**Exercise:** Give back the exact lines spanning from the line with "Write a Blender" to the line with "scene = bpy.context.scene", with both of those lines included and no others.

### Data

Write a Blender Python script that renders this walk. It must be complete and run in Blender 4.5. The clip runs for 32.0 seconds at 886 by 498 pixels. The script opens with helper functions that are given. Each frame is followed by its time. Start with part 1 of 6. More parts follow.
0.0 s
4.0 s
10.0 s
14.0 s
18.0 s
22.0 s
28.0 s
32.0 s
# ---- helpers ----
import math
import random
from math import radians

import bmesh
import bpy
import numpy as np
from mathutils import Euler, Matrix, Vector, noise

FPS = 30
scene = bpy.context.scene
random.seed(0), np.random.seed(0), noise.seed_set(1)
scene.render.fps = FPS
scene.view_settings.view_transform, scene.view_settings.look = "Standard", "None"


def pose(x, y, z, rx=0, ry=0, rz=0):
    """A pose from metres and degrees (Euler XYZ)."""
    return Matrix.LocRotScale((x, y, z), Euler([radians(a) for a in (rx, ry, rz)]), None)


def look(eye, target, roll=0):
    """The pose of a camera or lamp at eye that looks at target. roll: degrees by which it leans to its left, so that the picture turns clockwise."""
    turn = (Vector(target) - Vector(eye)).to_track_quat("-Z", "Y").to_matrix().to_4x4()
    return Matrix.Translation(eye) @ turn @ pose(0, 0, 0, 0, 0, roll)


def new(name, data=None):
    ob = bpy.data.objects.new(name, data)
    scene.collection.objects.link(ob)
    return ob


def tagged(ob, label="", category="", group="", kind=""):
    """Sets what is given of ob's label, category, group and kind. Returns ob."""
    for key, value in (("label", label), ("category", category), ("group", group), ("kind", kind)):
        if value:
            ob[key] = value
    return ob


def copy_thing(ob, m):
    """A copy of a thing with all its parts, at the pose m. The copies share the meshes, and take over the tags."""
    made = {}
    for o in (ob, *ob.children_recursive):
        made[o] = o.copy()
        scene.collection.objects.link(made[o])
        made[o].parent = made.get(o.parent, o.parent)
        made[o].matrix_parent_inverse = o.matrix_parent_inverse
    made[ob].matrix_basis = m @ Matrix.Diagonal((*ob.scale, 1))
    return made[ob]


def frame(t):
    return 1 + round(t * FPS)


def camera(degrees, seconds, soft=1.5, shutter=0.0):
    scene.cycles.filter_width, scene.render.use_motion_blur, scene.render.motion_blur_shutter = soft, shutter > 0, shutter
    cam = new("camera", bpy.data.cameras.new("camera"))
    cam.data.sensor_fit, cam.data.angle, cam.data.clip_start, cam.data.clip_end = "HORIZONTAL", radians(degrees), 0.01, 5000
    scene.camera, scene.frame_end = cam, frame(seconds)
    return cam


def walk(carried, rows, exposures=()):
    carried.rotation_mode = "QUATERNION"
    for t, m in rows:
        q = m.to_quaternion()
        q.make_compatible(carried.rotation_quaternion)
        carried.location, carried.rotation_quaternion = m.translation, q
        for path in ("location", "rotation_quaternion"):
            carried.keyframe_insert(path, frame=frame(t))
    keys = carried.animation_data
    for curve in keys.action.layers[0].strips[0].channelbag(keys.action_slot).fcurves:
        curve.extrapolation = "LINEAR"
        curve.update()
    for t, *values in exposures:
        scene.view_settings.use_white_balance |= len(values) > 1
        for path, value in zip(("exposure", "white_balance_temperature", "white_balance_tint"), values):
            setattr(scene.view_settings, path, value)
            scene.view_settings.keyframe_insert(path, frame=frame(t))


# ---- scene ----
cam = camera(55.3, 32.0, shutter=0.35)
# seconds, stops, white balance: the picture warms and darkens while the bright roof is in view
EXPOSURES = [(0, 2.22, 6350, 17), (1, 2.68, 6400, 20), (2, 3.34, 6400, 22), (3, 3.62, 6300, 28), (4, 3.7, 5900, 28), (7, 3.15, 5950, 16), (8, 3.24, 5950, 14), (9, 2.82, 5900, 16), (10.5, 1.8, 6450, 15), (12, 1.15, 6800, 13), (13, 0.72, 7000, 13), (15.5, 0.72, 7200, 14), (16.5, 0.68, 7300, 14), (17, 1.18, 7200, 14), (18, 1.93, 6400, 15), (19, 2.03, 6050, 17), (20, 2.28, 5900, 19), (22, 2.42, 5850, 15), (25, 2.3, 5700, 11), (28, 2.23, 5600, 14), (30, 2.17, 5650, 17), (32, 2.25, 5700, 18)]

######
### Data

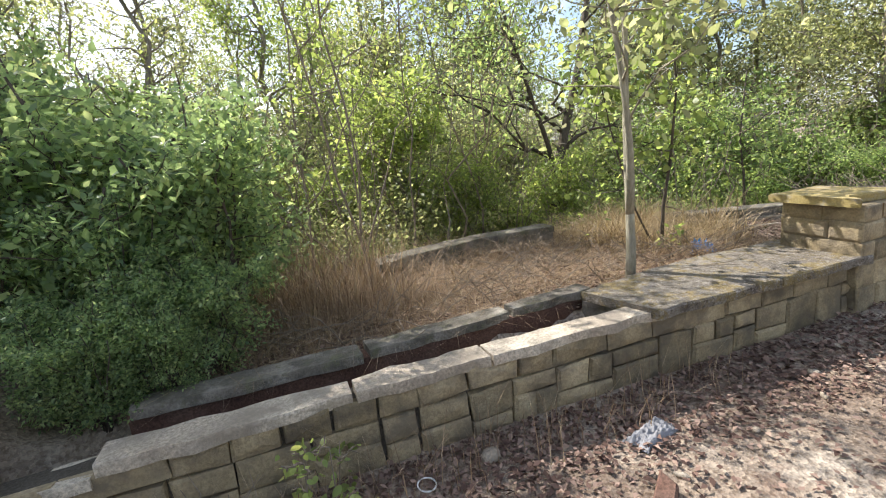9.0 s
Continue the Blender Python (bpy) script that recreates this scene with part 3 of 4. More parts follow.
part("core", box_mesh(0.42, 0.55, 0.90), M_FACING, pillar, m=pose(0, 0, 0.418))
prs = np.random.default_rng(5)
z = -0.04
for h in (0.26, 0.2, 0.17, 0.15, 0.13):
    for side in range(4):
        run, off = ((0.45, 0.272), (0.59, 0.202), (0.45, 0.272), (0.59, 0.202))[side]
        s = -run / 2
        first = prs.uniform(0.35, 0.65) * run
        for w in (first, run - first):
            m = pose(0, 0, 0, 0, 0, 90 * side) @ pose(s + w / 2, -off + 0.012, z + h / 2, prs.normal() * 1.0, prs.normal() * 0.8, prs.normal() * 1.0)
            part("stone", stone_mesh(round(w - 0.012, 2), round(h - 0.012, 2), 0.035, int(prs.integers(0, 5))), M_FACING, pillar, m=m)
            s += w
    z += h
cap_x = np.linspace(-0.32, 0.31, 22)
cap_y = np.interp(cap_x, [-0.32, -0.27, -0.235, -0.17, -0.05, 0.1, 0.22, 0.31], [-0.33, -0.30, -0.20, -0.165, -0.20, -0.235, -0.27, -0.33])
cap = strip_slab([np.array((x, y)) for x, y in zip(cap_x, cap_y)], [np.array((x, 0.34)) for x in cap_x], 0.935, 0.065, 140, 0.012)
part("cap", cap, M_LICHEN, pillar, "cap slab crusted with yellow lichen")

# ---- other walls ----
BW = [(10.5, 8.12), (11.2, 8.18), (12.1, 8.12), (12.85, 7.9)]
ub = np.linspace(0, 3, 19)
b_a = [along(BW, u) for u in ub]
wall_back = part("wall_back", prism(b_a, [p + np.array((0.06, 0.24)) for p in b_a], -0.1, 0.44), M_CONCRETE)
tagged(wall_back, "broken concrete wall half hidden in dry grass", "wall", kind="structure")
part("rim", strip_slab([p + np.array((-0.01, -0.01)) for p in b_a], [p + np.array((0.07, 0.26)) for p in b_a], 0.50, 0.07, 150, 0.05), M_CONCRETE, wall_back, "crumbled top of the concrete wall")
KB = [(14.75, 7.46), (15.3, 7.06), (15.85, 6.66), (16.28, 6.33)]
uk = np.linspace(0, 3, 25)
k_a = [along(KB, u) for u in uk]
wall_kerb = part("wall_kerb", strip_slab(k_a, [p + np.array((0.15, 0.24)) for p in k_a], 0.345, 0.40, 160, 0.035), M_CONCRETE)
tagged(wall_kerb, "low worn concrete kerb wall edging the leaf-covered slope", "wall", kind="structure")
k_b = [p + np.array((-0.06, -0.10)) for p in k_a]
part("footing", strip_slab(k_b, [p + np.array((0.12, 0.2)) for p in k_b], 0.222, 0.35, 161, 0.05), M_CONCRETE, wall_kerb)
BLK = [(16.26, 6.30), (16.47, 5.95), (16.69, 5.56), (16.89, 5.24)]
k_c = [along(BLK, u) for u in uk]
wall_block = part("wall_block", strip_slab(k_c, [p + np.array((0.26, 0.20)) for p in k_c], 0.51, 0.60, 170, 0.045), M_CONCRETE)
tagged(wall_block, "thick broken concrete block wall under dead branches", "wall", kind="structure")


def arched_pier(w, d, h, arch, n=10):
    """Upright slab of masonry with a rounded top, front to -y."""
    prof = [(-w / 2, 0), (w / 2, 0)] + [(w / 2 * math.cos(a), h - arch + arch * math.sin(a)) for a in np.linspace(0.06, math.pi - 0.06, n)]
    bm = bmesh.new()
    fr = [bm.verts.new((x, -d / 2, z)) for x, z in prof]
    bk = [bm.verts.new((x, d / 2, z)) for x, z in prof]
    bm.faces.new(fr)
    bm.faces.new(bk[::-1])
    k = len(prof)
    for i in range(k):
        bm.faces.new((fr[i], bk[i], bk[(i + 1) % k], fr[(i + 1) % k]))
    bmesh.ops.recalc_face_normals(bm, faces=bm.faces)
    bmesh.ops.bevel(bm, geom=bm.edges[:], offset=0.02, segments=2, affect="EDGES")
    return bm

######

**Final result:**
Write a Blender Python script that renders this walk. It must be complete and run in Blender 4.5. The clip runs for 32.0 seconds at 886 by 498 pixels. The script opens with helper functions that are given. Each frame is followed by its time. Start with part 1 of 6. More parts follow.
0.0 s
4.0 s
10.0 s
14.0 s
18.0 s
22.0 s
28.0 s
32.0 s
# ---- helpers ----
import math
import random
from math import radians

import bmesh
import bpy
import numpy as np
from mathutils import Euler, Matrix, Vector, noise

FPS = 30
scene = bpy.context.scene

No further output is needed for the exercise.